Les singles majeurs de la discographie sont toujours là, éternels. La basse de “Hysteria” fait trembler d’excitation, le riff de “Plug In Baby” fait sauter tout le monde. Sans parler de la pléthore de refrains ultra fédérateurs, taillés pour les stades, que les quatre-vingt mille spectateurs reprennent en chœur (“Starlight”, “Time Is Running Out”, “Uprising”, etc.). Le groupe réserve également quelques surprises sorties du chapeau, comme “Resistance” ou encore “Bliss”, extraite de Origin Of Symmetry (2001). Ceux qui connaissent les setlists sur le bout des doigts regretteront que ces chansons aient pris la place d’autres encore plus rares. Mais pour un concert de cette envergure, le choix n’est pas vraiment frustrant.
Mission accomplie
D’autant que c’est toujours un réel plaisir de voir le public réagir comme il le fait et de simplement sauter et hurler les paroles à tue-tête. Jusqu’à en faire craquer sa voix. Cela prend une saveur toute particulière lorsqu’arrive “Knights Of Cydonia”, avec son refrain plus que fédérateur et son outro à ranger au panthéon des meilleurs riffs de guitare de l’histoire. Un final d’une efficacité redoutable, qui ne se dément pas depuis 2008.
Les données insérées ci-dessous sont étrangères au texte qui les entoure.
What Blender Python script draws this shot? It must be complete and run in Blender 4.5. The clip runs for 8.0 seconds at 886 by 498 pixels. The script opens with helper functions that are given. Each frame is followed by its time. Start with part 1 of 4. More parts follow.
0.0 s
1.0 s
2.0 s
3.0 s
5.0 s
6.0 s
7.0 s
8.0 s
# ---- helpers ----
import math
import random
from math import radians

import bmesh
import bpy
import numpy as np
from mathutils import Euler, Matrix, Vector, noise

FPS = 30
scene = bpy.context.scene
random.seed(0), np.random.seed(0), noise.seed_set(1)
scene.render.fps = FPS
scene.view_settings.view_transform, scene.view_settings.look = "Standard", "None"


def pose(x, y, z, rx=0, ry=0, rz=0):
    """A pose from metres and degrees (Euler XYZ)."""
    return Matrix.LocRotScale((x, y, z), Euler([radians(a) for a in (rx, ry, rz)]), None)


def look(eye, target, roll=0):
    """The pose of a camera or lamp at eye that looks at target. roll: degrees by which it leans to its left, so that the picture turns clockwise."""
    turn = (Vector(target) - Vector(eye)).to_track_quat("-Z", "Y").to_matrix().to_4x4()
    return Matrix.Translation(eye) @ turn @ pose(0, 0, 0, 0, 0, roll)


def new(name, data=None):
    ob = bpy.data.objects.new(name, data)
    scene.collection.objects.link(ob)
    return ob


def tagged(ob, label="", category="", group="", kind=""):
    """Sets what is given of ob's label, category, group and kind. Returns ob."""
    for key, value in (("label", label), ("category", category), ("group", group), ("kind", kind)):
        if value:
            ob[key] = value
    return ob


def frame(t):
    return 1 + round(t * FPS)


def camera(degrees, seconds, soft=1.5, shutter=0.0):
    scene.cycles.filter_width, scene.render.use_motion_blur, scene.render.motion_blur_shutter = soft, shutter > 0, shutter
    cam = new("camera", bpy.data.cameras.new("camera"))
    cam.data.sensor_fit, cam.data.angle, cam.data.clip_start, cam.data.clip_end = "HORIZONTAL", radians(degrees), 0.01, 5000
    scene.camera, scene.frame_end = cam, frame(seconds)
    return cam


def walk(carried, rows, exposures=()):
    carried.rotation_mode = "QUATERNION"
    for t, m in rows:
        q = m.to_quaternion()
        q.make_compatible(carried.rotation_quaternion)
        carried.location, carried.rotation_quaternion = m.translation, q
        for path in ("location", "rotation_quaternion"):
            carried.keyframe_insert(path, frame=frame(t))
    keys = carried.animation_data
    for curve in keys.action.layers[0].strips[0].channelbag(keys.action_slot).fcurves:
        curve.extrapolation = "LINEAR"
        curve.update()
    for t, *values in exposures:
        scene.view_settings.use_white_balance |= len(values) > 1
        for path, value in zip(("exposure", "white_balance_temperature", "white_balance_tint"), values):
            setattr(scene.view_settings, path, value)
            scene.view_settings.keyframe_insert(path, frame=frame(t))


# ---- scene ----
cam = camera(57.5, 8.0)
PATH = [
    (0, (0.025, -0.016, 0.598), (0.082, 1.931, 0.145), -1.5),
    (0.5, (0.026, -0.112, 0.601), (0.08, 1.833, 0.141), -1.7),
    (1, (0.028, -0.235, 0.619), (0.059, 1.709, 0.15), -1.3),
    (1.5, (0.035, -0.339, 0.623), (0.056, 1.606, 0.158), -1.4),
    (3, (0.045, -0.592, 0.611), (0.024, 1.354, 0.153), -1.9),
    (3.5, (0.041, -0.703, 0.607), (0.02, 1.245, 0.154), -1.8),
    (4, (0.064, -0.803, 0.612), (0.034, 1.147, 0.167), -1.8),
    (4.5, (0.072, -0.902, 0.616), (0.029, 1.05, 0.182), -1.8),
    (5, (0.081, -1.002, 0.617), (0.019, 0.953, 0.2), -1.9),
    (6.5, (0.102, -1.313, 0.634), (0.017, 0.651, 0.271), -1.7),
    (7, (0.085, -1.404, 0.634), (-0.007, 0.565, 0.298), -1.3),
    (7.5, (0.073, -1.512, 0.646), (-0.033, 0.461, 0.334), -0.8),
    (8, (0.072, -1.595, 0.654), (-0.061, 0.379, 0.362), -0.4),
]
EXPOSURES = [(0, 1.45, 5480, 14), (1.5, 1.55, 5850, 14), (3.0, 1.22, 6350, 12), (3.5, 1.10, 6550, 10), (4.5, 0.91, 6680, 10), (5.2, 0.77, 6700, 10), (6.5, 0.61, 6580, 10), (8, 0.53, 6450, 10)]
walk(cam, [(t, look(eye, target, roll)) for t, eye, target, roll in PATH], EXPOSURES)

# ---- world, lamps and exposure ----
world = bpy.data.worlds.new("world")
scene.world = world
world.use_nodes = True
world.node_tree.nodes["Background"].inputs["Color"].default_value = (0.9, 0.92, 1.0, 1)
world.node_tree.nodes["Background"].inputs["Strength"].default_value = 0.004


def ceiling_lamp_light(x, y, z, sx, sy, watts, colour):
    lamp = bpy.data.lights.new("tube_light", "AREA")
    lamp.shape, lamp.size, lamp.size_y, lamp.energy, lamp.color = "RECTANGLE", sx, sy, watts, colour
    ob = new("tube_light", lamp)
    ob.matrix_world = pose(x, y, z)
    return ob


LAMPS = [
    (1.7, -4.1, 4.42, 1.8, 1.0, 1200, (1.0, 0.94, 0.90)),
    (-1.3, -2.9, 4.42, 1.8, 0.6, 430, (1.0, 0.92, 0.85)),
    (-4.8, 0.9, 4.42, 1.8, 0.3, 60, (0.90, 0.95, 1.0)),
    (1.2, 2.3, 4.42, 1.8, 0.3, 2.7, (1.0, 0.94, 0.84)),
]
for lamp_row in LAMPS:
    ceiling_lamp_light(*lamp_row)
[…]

Si l’on devait comparer avec son homologue de 2019, ce passage de Muse au Stade De France gagne en qualité ce qu’il perd (un peu) en grandiloquence et en kitsch. Muse fera toujours du Muse, c’est aussi pour cela que chaque concert est un petit événement en soi et que l’on en ressort en général avec un beau sourire aux lèvres. Et parfois quelques litres d’eau en moins.